Why a Good Story Still Holds Us

By Theo Lindqvist
Why a Good Story Still Holds Us

For all the ways we consume entertainment now — the screens, the feeds, the endless scroll — the thing at the center has not changed in tens of thousands of years. It is a story: someone wanting something, struggling to get it, changed by the struggle. We have invented astonishing new ways to deliver stories, and not one new reason to need them. The pull is as old as we are.

Stories are how we make sense of things

Long before writing, we sat around fires and told each other tales, and we did it because narrative is how the human mind organizes a chaotic world. A story takes the raw confusion of events and gives it shape — cause and effect, beginning and end, meaning. We are pattern-seeking creatures, and a story is a pattern we can hold. We don't just enjoy them; we think in them.

They let us live more lives than we have

A single life is narrow. A story widens it. Through a good tale we get to be someone else — to feel their fears, make their choices, live their losses — and return to ourselves a little enlarged. This is not escapism so much as expansion. The lives we'll never lead, the places we'll never go, the experiences we'll never have: stories smuggle them into us, and we are bigger for it.

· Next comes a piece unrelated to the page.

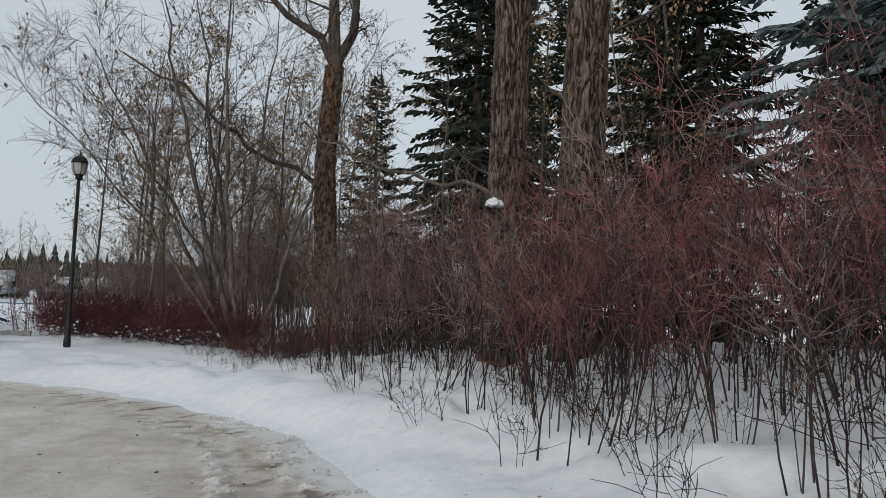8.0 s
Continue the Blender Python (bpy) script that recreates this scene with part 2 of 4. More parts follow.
def box(bm, size, at=(0, 0, 0), turn=(0, 0, 0), bevel=0.0):
    g = bmesh.ops.create_cube(bm, size=1.0)
    vs = g["verts"]
    bmesh.ops.scale(bm, vec=size, verts=vs)
    if bevel:
        es = list({e for v in vs for e in v.link_edges})
        r = bmesh.ops.bevel(bm, geom=es, offset=bevel, segments=2, affect="EDGES", profile=0.6)
        vs = list({v for f in r["faces"] for v in f.verts} | {v for v in vs if v.is_valid})
    bmesh.ops.transform(bm, matrix=pose(*at, *turn), verts=vs)
    return bm


def lathe(bm, profile, sides=24, at=(0, 0, 0), jitter=0.0, rng=None):
    """A turned shape from (radius, height) pairs."""
    rings = []
    for r, z in profile:
        ring = []
        for k in range(sides):
            a = 2 * math.pi * k / sides
            rr = r + (rng.uniform(-jitter, jitter) if rng else 0)
            ring.append(bm.verts.new((at[0] + rr * math.cos(a), at[1] + rr * math.sin(a), at[2] + z)))
        rings.append(ring)
    for a, b in zip(rings, rings[1:]):
        for k in range(sides):
            bm.faces.new((a[k], a[(k + 1) % sides], b[(k + 1) % sides], b[k]))
    for ring in (rings[0], rings[-1]):
        bm.faces.new(ring)
    return bm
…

Connection is the deeper function

There's a reason stories were told together, in groups, around fires. To share a story is to share a way of feeling — to be moved, for a moment, by the same thing as the people beside us. In an age that isolates us in our separate screens, the story remains a place where strangers can feel something in common. That communion is part of why the form refuses to die.

The technology will keep changing; the story will not. We reach for it now on glowing screens the way our ancestors reached for it in firelight, and for the same reasons — to make sense of the world, to live beyond our own small lives, and to feel, briefly, less alone. Some needs are too old to outgrow.